なるほど、たしかに柴又の土手の上に20人ほどの人影がかたまっている。

「けんど、渡し賃、くれないんだよね」

予想外の展開に、船頭氏はなにも言いだせず(もともと無口であることだし)、無賃乗船に甘んじるほかなかったらしい。それですっかり嫌気がさして、雨にかこつけ、今日はもうおしまい、ということにしたようだった。

結果的にタダ乗りしてしまったテレビ取材のクルーたちも、さすがに悪気があったわけではなかっただろう。勘違いなのか手違いなのか、せめて「おいくらですか」のひと言くらいあってもよさそうな気もする。
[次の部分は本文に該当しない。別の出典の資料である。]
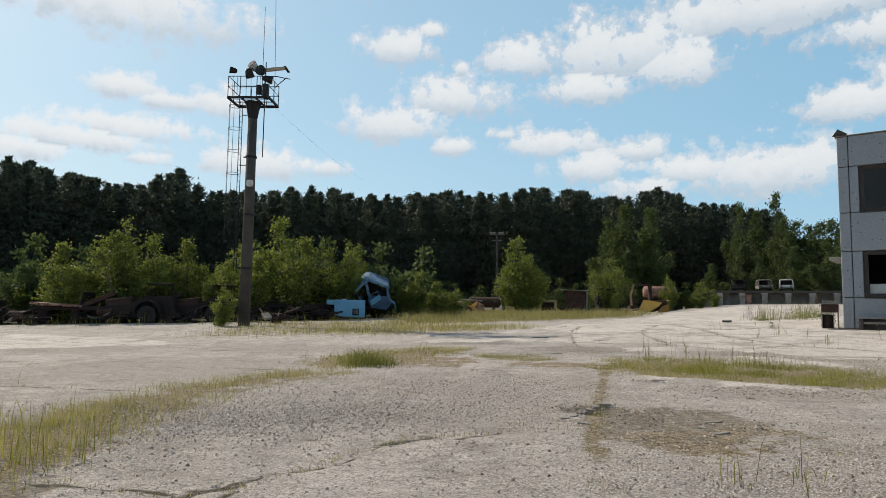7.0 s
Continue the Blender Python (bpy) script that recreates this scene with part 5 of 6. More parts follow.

他方で、考えてみれば、ここには川岸にただ小さな桟橋があるだけだ。券売所などは影も形もないし、乗船券や領収書などというシステムも存在しない。渡し賃は、舟に乗ったあと、船頭氏に手渡しする。そういう意味では、お金の印象が薄い場所といえなくもない。それゆえ、クルーたちは無意識のうちに、渡し舟を善意に満ちた前近代的なイメージ──寅さん映画でしばしば描かれたような──で捉えてしまい、運賃を支払うという発想が霧散してしまったのかもしれない。

ま、しかし、渡し賃は払ったほうがいいとおもいますよ、いずれにせよ。

そんなわけで、ふだんなら竿でゆっくり時間をかけてゆるゆる漕いでゆくところを、船頭氏は船外機を発動させるや、千葉側まで一気に渡った。もう、あっというまの到着であった。

下船のとき、船頭氏に渡し賃をわたした。ちなみに大人200円である。

雨のなか、傘もささずに歩いて帰った。草団子と佃煮を片手にぶらさげつつ。